Un amor de infancia
Ohen pudo ser una estrella del Real Madrid, pero terminó en un equipo menor haciendo felices a sus seguidores.
TENGO ENFRENTE a mi ídolo de la infancia. Su nombre completo es Christopher Nusahare Ohenhen, pero nosotros, los compostelanos, nunca lo supimos. Nosotros creíamos que se llamaba Nusa Ohen, que es como le recortaron su largo nombre nigeriano al llegar a España, y según estuviésemos serios, animados o gallegamente tiernos le llamábamos Ohen, Nusa o Nusiña.
Estamos en una cafetería de Madrid. Le conté que quería entrevistarlo para escribir un artículo sobre el 25º aniversario del ascenso del Compostela a Primera División, pero era mentira. Yo solo quería conocerlo, y sospechaba que si le decía que nada más me interesaba saber cosas de él no vendría, porque es un tipo tremendamente tímido.
A Ohen lo descubrieron ojeadores del Real Madrid en el Mundial Juvenil de 1989 y lo ficharon. La competición fue en Arabia Saudí. Allí le coló en semifinales una memorable falta en folha seca a la Unión Soviética de Gorbachov. Jugó en el Castilla dos temporadas en las que estuvo bien a gusto con Vicente del Bosque como entrenador —porque la gente está bien a gusto con Del Bosque, excepto Florentino—. Al hombre que dirigió a la España campeona del mundo le coge por sorpresa mi llamada en una abúlica tarde de agosto preguntándole por un futbolista remoto, pero en cuanto reacciona dice que Ohen era “un talentazo que lo tenía todo para llegar al primer equipo, aunque tal vez le faltó ponerle un poco más de emoción a lo que hacía”. Eso y las lesiones frustraron el plan de subirlo al Madrid y el club no quiso que continuase. “Me puse muy triste”, me dice Ohen, y yo quisiera abrazarlo y decirle que gracias a eso fuimos felices.

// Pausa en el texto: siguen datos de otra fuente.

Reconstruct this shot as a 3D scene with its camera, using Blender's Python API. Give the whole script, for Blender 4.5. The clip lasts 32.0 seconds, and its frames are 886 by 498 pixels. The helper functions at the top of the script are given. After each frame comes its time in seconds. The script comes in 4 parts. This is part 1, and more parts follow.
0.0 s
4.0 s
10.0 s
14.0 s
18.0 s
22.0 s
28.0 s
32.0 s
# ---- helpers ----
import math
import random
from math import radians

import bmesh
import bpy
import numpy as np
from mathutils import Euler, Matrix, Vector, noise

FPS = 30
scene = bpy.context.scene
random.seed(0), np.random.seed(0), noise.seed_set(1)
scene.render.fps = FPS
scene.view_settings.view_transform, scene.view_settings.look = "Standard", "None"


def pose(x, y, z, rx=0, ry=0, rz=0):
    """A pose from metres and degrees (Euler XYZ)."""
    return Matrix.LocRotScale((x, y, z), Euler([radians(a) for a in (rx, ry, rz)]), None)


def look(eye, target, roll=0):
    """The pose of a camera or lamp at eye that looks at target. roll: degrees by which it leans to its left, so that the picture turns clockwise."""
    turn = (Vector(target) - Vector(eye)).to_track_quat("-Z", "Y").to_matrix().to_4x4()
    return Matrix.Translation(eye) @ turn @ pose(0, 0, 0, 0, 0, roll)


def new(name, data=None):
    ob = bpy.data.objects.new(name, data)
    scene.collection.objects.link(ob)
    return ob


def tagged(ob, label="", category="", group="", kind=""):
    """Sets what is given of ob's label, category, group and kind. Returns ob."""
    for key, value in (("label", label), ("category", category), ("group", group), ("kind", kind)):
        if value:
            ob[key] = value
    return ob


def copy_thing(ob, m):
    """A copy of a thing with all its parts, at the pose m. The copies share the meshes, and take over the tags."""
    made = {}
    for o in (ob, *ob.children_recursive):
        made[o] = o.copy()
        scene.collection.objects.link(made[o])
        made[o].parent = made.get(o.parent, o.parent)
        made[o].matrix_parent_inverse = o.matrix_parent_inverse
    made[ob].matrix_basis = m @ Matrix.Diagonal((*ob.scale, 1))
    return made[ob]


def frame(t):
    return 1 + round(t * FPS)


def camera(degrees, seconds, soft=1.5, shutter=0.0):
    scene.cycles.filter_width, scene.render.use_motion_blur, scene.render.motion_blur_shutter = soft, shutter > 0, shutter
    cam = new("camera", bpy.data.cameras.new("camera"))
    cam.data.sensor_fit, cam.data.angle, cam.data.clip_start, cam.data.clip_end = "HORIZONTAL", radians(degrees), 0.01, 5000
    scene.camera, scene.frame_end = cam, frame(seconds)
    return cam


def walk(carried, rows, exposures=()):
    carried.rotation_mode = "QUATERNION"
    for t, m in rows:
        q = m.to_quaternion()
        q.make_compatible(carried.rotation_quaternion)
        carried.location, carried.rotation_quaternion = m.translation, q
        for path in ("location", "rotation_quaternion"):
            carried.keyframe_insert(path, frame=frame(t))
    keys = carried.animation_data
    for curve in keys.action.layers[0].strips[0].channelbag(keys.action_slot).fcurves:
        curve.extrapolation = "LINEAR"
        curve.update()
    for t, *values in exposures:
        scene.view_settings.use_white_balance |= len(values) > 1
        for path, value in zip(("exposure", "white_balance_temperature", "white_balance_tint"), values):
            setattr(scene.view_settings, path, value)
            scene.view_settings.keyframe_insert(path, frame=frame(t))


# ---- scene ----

Porque Santiago de Compostela, con un equipo de Segunda División, fue su siguiente destino, y allí, en aquella ciudad pequeña y lluviosa a la que lo condujo un chófer del Madrid, lo acogió “como un padre” José María Caneda, el presidente del Compos que estuvo a un tris de liarse a puñetazos con Gil. Caneda recuerda que vio en aquel suave africano un alma sensible y en las primeras semanas no dejaba de ir a buscarlo a su hostal para darle ánimos y llevárselo a comer, pues en Galicia existe la creencia de que no hay alma que no se pueda rellenar con comida. En 1994 el Compostela ascendió con Nusa de goleador decisivo y vivimos tres años en Primera División con episodios que aún nos conmueven. Ohen saca el teléfono y me enseña el vídeo del 4-0 al Deportivo. Me emociono tanto que rompo con la mínima etiqueta exigible a un periodista y levanto la mano sobre mi café con leche y su manzanilla para que me choque los cinco. “En el fútbol de hoy Ohen valdría 100 millones de euros”, me dirá Caneda, que piensa que aquella España era demasiado racista para que un muchacho negro triunfase.
La cafetería está vacía. Antes de despedirnos, Nusa Ohen se pone pesaroso pensando en que pudo haber llegado bastante más lejos en su carrera. Hoy tiene 48 años, vive en Madrid con su esposa madrileña y está pensando en abrir un súper. Corre a diario y mantiene un físico espléndido. Cuando algún equipo de veteranos le ruega que juegue con ellos, dice que no. El fútbol le acabó hartando, y ahora cada domingo, mientras Messi y Cristiano acumulan goles y millones, mi ídolo, que es muy católico, prefiere ir a rezar a la catedral de la Almudena, su favorita.
Debí abrazarlo. Debí abrazarte, Nusiña, y decirte que fuimos muy felices.